Quantum ferroelectricity in charge-transfer complex crystals

Abstract

Quantum phase transition achieved by fine tuning the continuous phase transition down to zero kelvin is a challenge for solid state science. Critical phenomena distinct from the effects of thermal fluctuations can materialize when the electronic, structural or magnetic long-range order is perturbed by quantum fluctuations between degenerate ground states. Here we have developed chemically pure tetrahalo-p-benzoquinones of n iodine and 4-n bromine substituents (QBr4-nIn, n=0-4) to search for ferroelectric charge-transfer complexes with tetrathiafulvalene (TTF). Among them, TTF-QBr2I2 exhibits a ferroelectric neutral-ionic phase transition, which is continuously controlled over a wide temperature range from near-zero kelvin to room temperature under hydrostatic pressure. Quantum critical behaviour is accompanied by a much larger permittivity than those of other neutral-ionic transition compounds, such as well-known ferroelectric complex of TTF-QCl4 and quantum antiferroelectric of dimethyl-TTF-QBr4. By contrast, TTF-QBr3I complex, another member of this compound family, shows complete suppression of the ferroelectric spin-Peierls-type phase transition.

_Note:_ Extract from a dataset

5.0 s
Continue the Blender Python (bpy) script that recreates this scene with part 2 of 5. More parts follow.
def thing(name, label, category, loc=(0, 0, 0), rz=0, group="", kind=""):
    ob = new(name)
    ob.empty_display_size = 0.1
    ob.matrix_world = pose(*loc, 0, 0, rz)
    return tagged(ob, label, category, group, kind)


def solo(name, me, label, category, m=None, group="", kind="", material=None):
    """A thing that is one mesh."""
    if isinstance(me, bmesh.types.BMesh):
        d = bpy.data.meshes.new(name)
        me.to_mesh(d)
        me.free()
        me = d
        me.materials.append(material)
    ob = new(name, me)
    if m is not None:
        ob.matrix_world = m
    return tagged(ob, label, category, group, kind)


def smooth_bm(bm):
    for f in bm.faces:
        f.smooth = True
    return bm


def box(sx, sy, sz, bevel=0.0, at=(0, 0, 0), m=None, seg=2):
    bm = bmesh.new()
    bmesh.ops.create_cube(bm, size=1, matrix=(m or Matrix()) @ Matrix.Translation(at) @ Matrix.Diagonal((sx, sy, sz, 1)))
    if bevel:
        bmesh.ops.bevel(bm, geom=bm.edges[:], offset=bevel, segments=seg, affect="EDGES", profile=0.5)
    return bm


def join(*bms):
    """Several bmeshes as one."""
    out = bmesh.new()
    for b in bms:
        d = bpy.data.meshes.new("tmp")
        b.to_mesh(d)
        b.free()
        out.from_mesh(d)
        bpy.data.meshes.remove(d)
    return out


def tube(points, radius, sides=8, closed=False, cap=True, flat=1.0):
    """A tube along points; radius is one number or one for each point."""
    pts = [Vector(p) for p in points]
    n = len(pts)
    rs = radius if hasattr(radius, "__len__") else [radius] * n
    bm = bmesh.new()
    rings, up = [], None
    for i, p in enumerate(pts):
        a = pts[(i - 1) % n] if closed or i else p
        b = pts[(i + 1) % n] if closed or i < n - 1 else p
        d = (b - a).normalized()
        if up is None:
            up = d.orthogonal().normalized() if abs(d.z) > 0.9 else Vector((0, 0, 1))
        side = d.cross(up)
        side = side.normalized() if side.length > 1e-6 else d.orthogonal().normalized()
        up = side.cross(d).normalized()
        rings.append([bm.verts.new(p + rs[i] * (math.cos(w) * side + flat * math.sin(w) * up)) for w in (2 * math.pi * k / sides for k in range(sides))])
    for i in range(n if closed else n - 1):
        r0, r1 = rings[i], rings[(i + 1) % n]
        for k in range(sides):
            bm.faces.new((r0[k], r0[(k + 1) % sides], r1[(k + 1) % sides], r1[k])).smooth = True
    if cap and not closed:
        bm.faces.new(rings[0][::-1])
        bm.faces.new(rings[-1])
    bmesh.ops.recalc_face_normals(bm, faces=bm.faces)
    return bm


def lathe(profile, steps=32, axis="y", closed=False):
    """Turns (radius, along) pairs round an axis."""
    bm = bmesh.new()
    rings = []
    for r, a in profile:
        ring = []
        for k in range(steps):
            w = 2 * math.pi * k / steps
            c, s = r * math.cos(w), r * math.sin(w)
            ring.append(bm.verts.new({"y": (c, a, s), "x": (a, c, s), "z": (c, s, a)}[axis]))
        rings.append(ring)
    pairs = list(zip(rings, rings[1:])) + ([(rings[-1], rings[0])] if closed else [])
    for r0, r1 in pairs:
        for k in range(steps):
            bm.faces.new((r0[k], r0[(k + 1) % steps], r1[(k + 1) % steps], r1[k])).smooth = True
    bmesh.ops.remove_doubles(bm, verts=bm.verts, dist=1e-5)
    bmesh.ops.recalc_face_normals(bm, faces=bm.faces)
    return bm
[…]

Figure 1. Chemical and crystal structures of tetrathiafulvalene (TTF) complexes of tetrahalo-p-benzoquinones (QBr_4–nI_n).

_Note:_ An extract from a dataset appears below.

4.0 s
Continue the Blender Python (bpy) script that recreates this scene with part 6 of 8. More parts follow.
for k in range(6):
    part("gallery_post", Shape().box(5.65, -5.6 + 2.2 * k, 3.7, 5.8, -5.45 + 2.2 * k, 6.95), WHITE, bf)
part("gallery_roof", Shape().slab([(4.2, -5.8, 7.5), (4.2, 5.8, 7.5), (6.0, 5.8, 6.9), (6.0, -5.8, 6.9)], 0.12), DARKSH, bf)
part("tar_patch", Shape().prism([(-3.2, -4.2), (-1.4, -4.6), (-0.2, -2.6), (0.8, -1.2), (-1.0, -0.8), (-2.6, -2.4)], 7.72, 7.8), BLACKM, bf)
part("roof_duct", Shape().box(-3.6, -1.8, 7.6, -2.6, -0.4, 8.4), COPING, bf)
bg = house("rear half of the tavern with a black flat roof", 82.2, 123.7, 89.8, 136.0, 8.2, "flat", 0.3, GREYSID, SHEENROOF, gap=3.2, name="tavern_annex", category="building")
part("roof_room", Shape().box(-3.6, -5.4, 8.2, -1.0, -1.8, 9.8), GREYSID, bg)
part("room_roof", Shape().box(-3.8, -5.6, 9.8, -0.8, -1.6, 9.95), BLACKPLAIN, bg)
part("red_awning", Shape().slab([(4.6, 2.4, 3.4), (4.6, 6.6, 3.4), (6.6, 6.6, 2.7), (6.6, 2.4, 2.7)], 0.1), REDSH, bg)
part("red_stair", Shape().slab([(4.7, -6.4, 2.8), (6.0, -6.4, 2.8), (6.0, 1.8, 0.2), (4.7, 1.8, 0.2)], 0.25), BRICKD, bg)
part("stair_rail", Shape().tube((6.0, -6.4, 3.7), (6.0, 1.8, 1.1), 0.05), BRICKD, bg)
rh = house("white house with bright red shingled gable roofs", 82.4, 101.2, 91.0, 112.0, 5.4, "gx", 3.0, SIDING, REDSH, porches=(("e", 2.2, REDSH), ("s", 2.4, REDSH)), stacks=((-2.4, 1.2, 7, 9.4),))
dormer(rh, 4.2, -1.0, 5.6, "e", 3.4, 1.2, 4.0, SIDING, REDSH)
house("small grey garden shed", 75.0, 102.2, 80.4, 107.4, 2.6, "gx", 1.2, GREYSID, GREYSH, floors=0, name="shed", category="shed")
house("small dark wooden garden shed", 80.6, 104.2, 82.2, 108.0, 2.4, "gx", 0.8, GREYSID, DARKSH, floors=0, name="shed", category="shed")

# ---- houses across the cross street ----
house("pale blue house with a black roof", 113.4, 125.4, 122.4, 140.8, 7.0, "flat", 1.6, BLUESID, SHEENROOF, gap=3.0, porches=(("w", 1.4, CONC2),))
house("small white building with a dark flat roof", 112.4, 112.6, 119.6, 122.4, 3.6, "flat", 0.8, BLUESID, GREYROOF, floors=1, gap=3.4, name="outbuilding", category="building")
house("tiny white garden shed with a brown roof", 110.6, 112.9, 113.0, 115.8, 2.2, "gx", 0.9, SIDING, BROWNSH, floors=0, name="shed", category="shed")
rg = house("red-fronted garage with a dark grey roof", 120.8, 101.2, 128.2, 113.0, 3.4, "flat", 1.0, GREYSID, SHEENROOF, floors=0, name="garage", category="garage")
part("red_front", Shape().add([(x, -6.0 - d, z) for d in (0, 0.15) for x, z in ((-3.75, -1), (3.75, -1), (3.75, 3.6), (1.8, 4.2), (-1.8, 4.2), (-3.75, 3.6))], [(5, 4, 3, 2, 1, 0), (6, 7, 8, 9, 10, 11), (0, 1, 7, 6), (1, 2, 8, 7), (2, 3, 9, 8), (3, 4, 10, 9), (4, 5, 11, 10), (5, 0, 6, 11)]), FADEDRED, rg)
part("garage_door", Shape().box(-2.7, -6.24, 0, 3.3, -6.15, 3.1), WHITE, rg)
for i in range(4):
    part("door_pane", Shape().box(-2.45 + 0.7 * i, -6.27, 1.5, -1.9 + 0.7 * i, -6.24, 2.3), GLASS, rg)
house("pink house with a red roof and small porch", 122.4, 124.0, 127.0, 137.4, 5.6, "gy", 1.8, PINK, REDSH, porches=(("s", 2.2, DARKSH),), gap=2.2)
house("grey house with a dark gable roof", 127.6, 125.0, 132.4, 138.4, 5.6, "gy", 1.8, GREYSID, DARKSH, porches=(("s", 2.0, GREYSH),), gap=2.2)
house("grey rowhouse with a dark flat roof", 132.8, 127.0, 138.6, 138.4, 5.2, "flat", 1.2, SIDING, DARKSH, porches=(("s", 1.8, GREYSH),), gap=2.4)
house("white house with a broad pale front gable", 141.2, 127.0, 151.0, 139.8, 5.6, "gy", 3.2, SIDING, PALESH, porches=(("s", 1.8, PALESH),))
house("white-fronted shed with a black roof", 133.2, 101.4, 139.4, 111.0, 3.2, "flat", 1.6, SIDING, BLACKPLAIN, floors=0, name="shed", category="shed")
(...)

(a) Chemical form of QBr_4–nI_n. (b-e) Molecular packings of the TTF–QBr_4–nI_n complexes. (b) Neutral (TTF)₂(QBr₂I₂) projected along the c direction. (c) Ionic 1:1 TTF–QBr₃I projected along the a direction. (d,e) Neutral 1:1 TTF–QBr₂I₂ projected along the crystallographic a and b directions. For clarity, the halogen positions of the QBr₂I₂ molecules are shown only for preferable occupations.

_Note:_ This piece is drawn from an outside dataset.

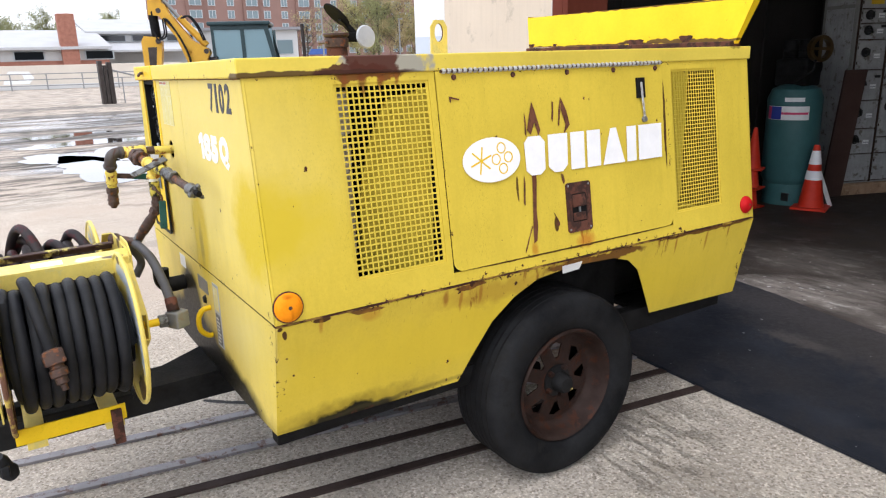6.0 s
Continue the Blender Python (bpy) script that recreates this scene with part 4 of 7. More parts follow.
# bare rusted scrapes in the door's paint
for loop in ([(1.097, 1.589), (1.109, 1.555), (1.131, 1.48), (1.119, 1.458), (1.104, 1.51), (1.082, 1.466), (1.065, 1.484), (1.078, 1.53)],
             [(1.083, 1.437), (1.096, 1.438), (1.092, 1.301), (1.080, 1.179), (1.081, 1.116), (1.071, 1.062), (1.055, 1.054), (1.058, 1.121), (1.068, 1.243), (1.073, 1.335)],
             [(1.245, 1.597), (1.271, 1.545), (1.284, 1.489), (1.249, 1.456), (1.262, 1.492), (1.243, 1.549)],
             [(1.243, 1.597), (1.238, 1.54), (1.228, 1.49), (1.222, 1.49), (1.231, 1.55)],
             [(1.199, 1.585), (1.205, 1.58), (1.203, 1.54), (1.196, 1.505), (1.190, 1.52), (1.197, 1.55)],
             [(1.033, 1.317), (1.036, 1.29), (1.027, 1.204), (1.021, 1.21), (1.027, 1.28)],
             [(1.167, 1.159), (1.176, 1.145), (1.194, 1.114), (1.192, 1.1), (1.172, 1.108), (1.176, 1.118), (1.184, 1.116), (1.170, 1.148)],
             [(0.725, 1.626), (0.769, 1.615), (0.768, 1.610), (0.734, 1.617), (0.732, 1.603), (0.728, 1.604)],
             [(1.219, 1.305), (1.231, 1.298), (1.237, 1.272), (1.229, 1.262), (1.222, 1.28)],
             [(1.051, 1.122), (1.055, 1.12), (1.012, 1.026), (1.008, 1.028)],
             [(1.056, 1.55), (1.062, 1.53), (1.06, 1.46), (1.054, 1.47)],
             [(1.366, 1.592), (1.374, 1.59), (1.372, 1.58), (1.365, 1.581)], [(1.395, 1.585), (1.40, 1.584), (1.398, 1.575)]):
    part("rust_scrape", plate(loop, [], on_side(0.0098), (-0.0006, 0, 0)), rust_scrape, door, "bare rusted scrape in the paint")


def side_frame(y, z, off=0.006):
    """A frame on the sloping side: x runs to the rear, y up the slope, z outwards."""
    up = Vector((-0.142, 0, 1)).normalized()
    right = Vector((0, 1, 0))
    out = right.cross(up)
    m = Matrix((right, up, out)).transposed().to_4x4()
    return Matrix.Translation((side_x(z) + off, y, z)) @ m


lm = side_frame(1.303, 1.163)
latch = part("latch_plate", moved(plate(round_rect(-0.066, 0.066, -0.1, 0.1, 0.012), [round_rect(-0.04, 0.04, -0.06, 0.055, 0.008)], lambda u, v: Vector((u, v, 0)), (0, 0, 0.005)), lm), rust_plain, door, "rusted paddle latch plate")
part("latch_cup", moved(boxes(((-0.045, -0.065, -0.004), (0.045, 0.06, 0.0022))), lm), soot_black, latch)
part("paddle", moved(boxes(((-0.036, 0.0, 0.0), (0.036, 0.05, 0.012)), bevel=0.004), lm @ pose(0, 0, 0, -10)), rust_plain, latch)
part("paddle", moved(boxes(((-0.034, -0.056, 0.0), (0.034, -0.022, 0.006)), bevel=0.003), lm), rust_plain, latch)
part("latch_bolt", moved(boxes(((-0.004, -0.02, 0.0), (0.004, 0.0, 0.008))), lm), zinc, latch)
for u in (-0.055, 0.055):
    for v in (-0.088, 0.088):
        part("rivet", moved(lathe([(0, 0.004), (0.004, 0.003), (0.005, 0)], None, 8), lm @ Matrix.Translation((u, v, 0.005))), zinc, latch)
hm = side_frame(1.70, 1.60)
pull = part("pull_bracket", moved(boxes(((-0.024, -0.03, 0), (0.024, 0.054, 0.008))), hm), soot_black, door, "steel pull bracket")
part("pull_strap", moved(boxes(((-0.0055, -0.12, 0.009), (0.0055, 0.035, 0.014)), bevel=0.002), hm @ pose(0, 0, 0, 0, 0, 4)), hinge_zinc, pull)
part("pull_tip", moved(lathe([(0, -0.006), (0.012, -0.006), (0.012, 0.006), (0, 0.006)], None, 10), hm @ pose(0.008, -0.12, 0.01)), zinc, pull)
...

Figure 2. Temperature dependence of dielectric and magnetic properties of 1:1 TTF–QBr_4–nI_n complexes.

(a) The spin susceptibility χ_s for ionic TTF–QBr₄ and TTF–QBr₃I crystals. The inset shows the corresponding χ_sT–T plot. (b) The relative permittivity measured with an a.c. electric field applied along the crystallographic b axis parallel to the DA stack of ionic TTF–QBr₄ and TTF–QBr₃I crystals. (c) The relative permittivity measured with an a.c. electric field applied along the DA stack (parallel to the crystallographic b axis) for neutral 1:1 TTF–QBr₂I₂, TTF–QBrI₃ and TTF–QI₄ crystals at ambient pressure.

Figure 3. Temperature- and pressure-dependent properties of TTF–QBr₂I₂ crystal.

(a) Temperature dependence of the relative permittivity under various hydrostatic pressures. The applied pressure value, corrected considering its thermal change in the medium for each measurement, is represented by the value at the transition point or lowest temperature when the phase transition is absent. The inset depicts the data in the low-pressure range. (b) Temperature–pressure phase diagram; linear extrapolation of the phase boundary at high-temperature region points to 1.64 GPa at room temperature. The inset represents the quantum critical behaviour of ferroelectrics obeying the relation T_c∝(p–p_c)^1/2 in the low-critical temperature region. The open square represents the pressure at which the room temperature conductivity exhibited a sharp peak caused by the pressure-induced NIT. (c) Inverse relative permittivity as the function of the square of the temperature. The solid line represents the quantum critical behaviour ɛ_r^–1∝T².

Figure 4. High-pressure properties of TTF–QBr₂I₂ crystal at low temperatures.

(a) Hydrostatic pressure dependence of the relative permittivity at 5 K, ɛ_r (T=5 K) on a TTF–QBr₂I₂ crystal (filled squares) in comparison with a quantum (anti)ferroelectric DMTTF–QBr₄ crystal (filled circles, redrawn based on data in ref. 29). The inset shows the inverse permittivity obeying a simple power law, ɛ_r (T=5 K)∝|p–p_c|^–1, as expected for quantum ferroelectricity. (b) Electric polarization (P) versus electric field (E) hysteresis loops with a triangular a.c. electric field at T=4 K and frequency f=1 kHz.